● **WRITTEN INSTRUCTION**: Transcribe everything in the data word for word. Pictures are left out.

● **INFORMATION SUPPLIED**:
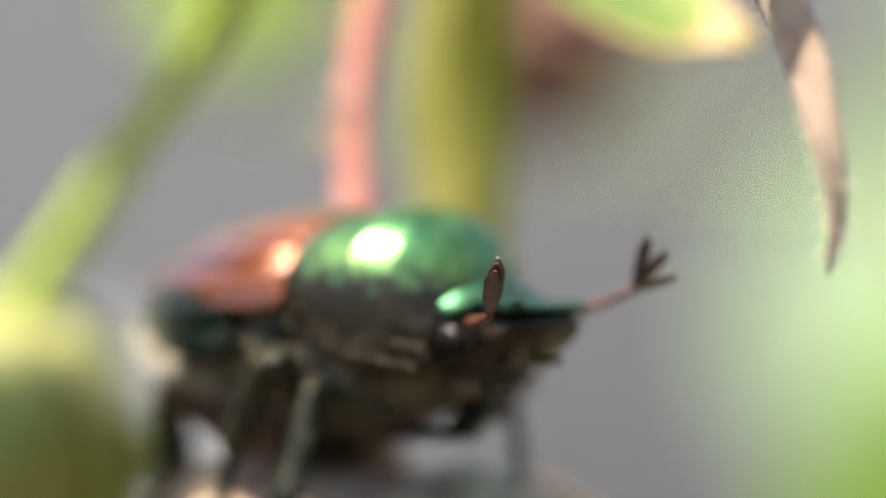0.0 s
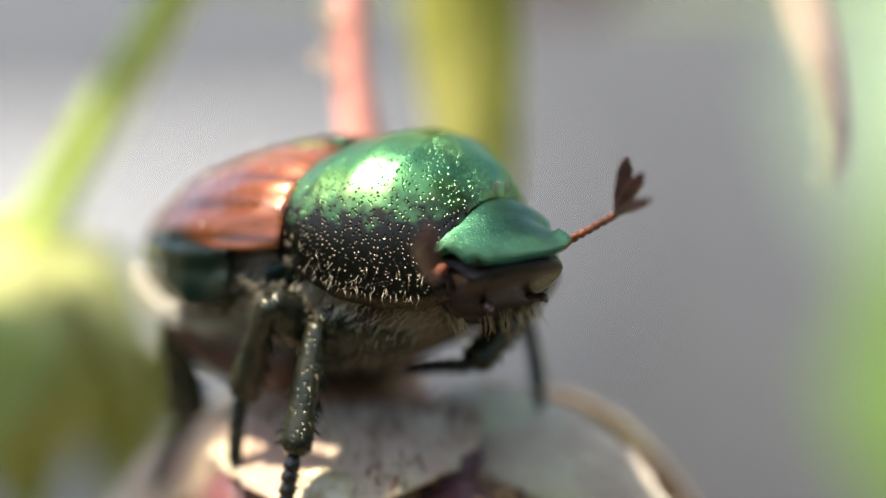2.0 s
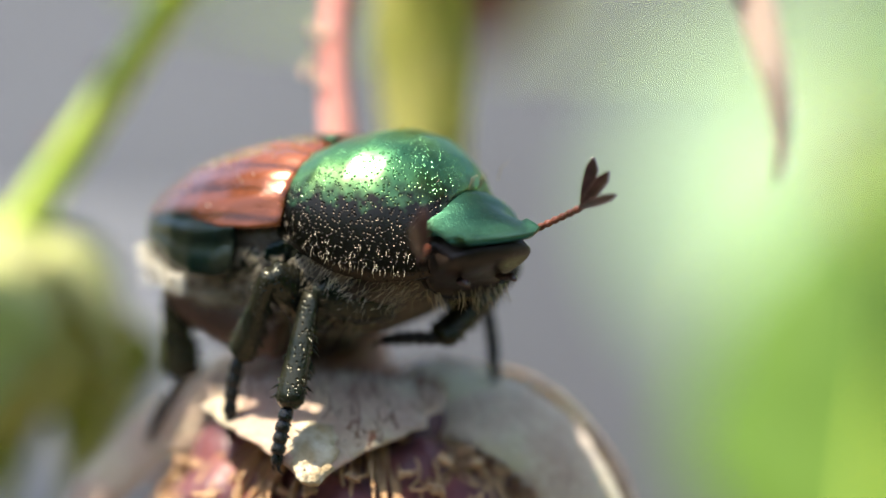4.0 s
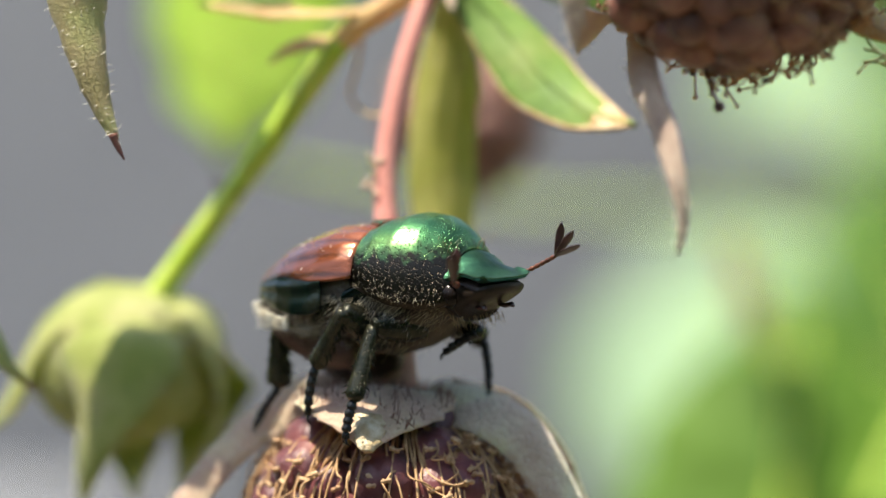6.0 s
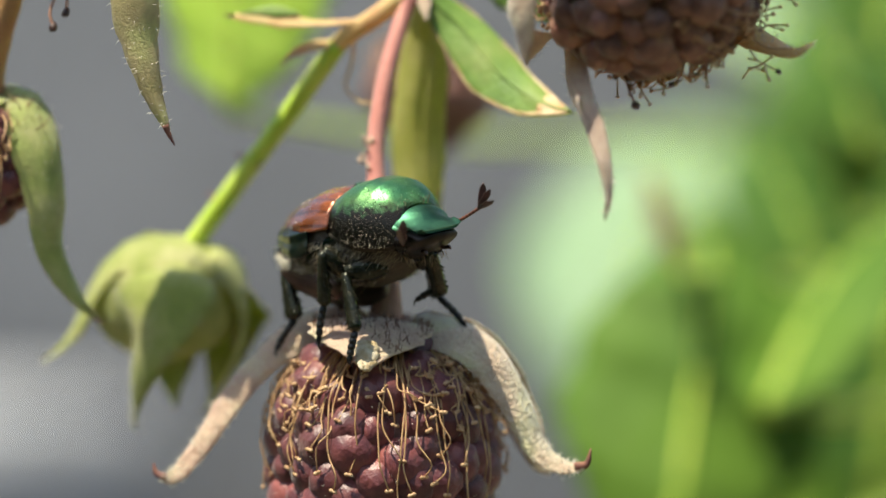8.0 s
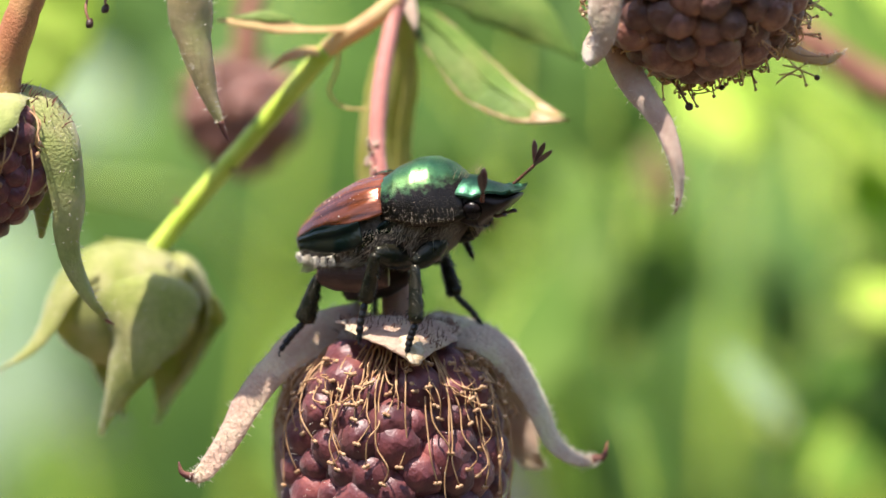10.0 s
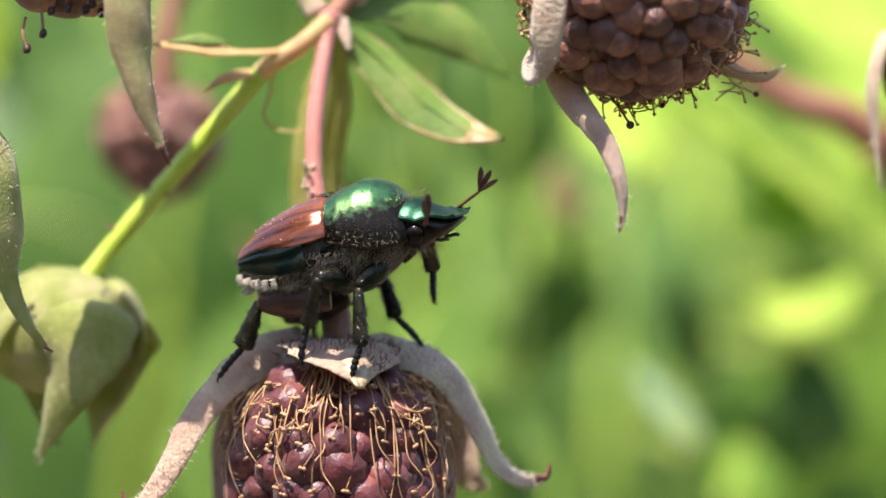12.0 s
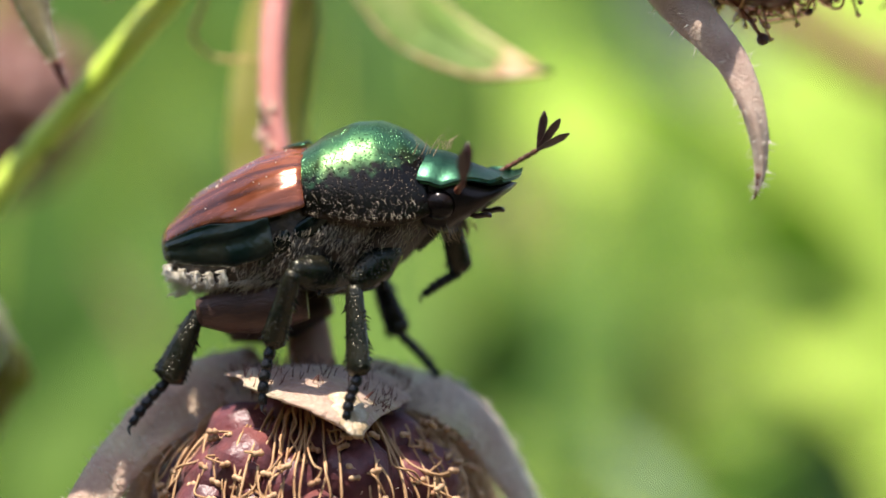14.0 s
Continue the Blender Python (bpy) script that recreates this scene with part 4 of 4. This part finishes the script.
def make_beetle():
    rnd = random.Random(31)
    e = thing("beetle", "metallic green scarab beetle with copper wing cases and white tufts", "beetle")
    build("underbody", beetle_body(), BELLY, e, "downy grey-brown underbody")
    for side in (1, -1):
        w = build("wing_case", shell(-5.31, -0.3, 2 * side, 70 * side, WING_W, WING_T, WING_L, 30, 44, 0.006, 11, cut1=((-5.31, 0), (-3.3, 0), (-0.3, 14 * side))), COPPER, e, "ribbed copper-brown wing case")
        build("wing_case_edge", shell(-5.28, -1.4, 70 * side, 93 * side, WING_W, WING_T, WING_L, 30, 24, 0.01, 16, proud=0.05, cut0=((-5.31, 0), (-3.3, 0), (-0.3, 14 * side)), cut1=((-5.31, 2 * side), (-1.4, 0))), RIM, w, "glossy dark ribbed edge")
    # tiny pale specks scattered over the right wing case
    for k in range(16):
        x, a = rnd.uniform(-4.2, -0.9), radians(rnd.uniform(15, 68))
        w, t, l = lerp(WING_W, x), lerp(WING_T, x), lerp(WING_L, x)
        r = rnd.uniform(0.02, 0.04)
        build("dust_speck", ball((r, r, r * 0.8), (x, -(math.sin(a) ** 0.88) * w * 1.008, l + (t - l) * math.cos(a) ** 0.8 * 1.008), 6, 4, 0.4), TUFT, e, "tiny pale speck")
    scut = blade([(-0.45, 0, 2.5), (-0.9, 0, 2.52), (-1.35, 0, 2.47)], [(0, 0.55), (0.5, 0.42), (1, 0.05)], (0, 0, 1), 0.08, 0.15, 8, 6)
    build("scutellum", scut, PLATE, e, "small green shield plate")
    build("pronotum", shell(-0.45, 3.18, -93, 93, NECK_W, NECK_T, NECK_L, 32, 56, thick=0.16, lip=0.012), GREEN, e, "domed metallic green neck shield, finely pitted, with shade painted on its flanks")
    rnd = random.Random(2)
    roots = []
    for side in (1, -1):
        for k in range(80):
            x = rnd.uniform(-0.4, 2.8)
            w, l = lerp(NECK_W, x), lerp(NECK_L, x)
            z = l + 0.6 * rnd.random() ** 2.5
            roots.append(((x, side * w * 0.985, z), (0.3 + rnd.uniform(-0.5, 0.5), side * 0.5, -0.9 + rnd.uniform(-0.3, 0.3))))
    tagged(build("neck_hair", hairs(roots, 0.28, 0.0045, 0.4, 5), CHEST, e, "pale bristly hair"), kind="stuff")
    roots = []
    for side in (1, -1):
        for k in range(700):
            x = rnd.uniform(-2.8, 2.6)
            p = on_body(x, -rnd.uniform(0.1, 0.97), side)
            roots.append((p, (-0.5 + rnd.uniform(-0.6, 0.6), side * 0.6, -0.8 + rnd.uniform(-0.4, 0.4))))
    tagged(build("chest_hair", hairs(roots, 0.42, 0.007, 0.5, 6), CHEST, e, "pale fuzzy chest hair"), kind="stuff")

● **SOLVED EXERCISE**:
0.0 s
2.0 s
4.0 s
6.0 s
8.0 s
10.0 s
12.0 s
14.0 s
Continue the Blender Python (bpy) script that recreates this scene with part 4 of 4. This part finishes the script.
def make_beetle():
    rnd = random.Random(31)
    e = thing("beetle", "metallic green scarab beetle with copper wing cases and white tufts", "beetle")
    build("underbody", beetle_body(), BELLY, e, "downy grey-brown underbody")
    for side in (1, -1):
        w = build("wing_case", shell(-5.31, -0.3, 2 * side, 70 * side, WING_W, WING_T, WING_L, 30, 44, 0.006, 11, cut1=((-5.31, 0), (-3.3, 0), (-0.3, 14 * side))), COPPER, e, "ribbed copper-brown wing case")
        build("wing_case_edge", shell(-5.28, -1.4, 70 * side, 93 * side, WING_W, WING_T, WING_L, 30, 24, 0.01, 16, proud=0.05, cut0=((-5.31, 0), (-3.3, 0), (-0.3, 14 * side)), cut1=((-5.31, 2 * side), (-1.4, 0))), RIM, w, "glossy dark ribbed edge")
    # tiny pale specks scattered over the right wing case
    for k in range(16):
        x, a = rnd.uniform(-4.2, -0.9), radians(rnd.uniform(15, 68))
        w, t, l = lerp(WING_W, x), lerp(WING_T, x), lerp(WING_L, x)
        r = rnd.uniform(0.02, 0.04)
        build("dust_speck", ball((r, r, r * 0.8), (x, -(math.sin(a) ** 0.88) * w * 1.008, l + (t - l) * math.cos(a) ** 0.8 * 1.008), 6, 4, 0.4), TUFT, e, "tiny pale speck")
    scut = blade([(-0.45, 0, 2.5), (-0.9, 0, 2.52), (-1.35, 0, 2.47)], [(0, 0.55), (0.5, 0.42), (1, 0.05)], (0, 0, 1), 0.08, 0.15, 8, 6)
    build("scutellum", scut, PLATE, e, "small green shield plate")
    build("pronotum", shell(-0.45, 3.18, -93, 93, NECK_W, NECK_T, NECK_L, 32, 56, thick=0.16, lip=0.012), GREEN, e, "domed metallic green neck shield, finely pitted, with shade painted on its flanks")
    rnd = random.Random(2)
    roots = []
    for side in (1, -1):
        for k in range(80):
            x = rnd.uniform(-0.4, 2.8)
            w, l = lerp(NECK_W, x), lerp(NECK_L, x)
            z = l + 0.6 * rnd.random() ** 2.5
            roots.append(((x, side * w * 0.985, z), (0.3 + rnd.uniform(-0.5, 0.5), side * 0.5, -0.9 + rnd.uniform(-0.3, 0.3))))
    tagged(build("neck_hair", hairs(roots, 0.28, 0.0045, 0.4, 5), CHEST, e, "pale bristly hair"), kind="stuff")
    roots = []
    for side in (1, -1):
        for k in range(700):
            x = rnd.uniform(-2.8, 2.6)
            p = on_body(x, -rnd.uniform(0.1, 0.97), side)
            roots.append((p, (-0.5 + rnd.uniform(-0.6, 0.6), side * 0.6, -0.8 + rnd.uniform(-0.4, 0.4))))
    tagged(build("chest_hair", hairs(roots, 0.42, 0.007, 0.5, 6), CHEST, e, "pale fuzzy chest hair"), kind="stuff")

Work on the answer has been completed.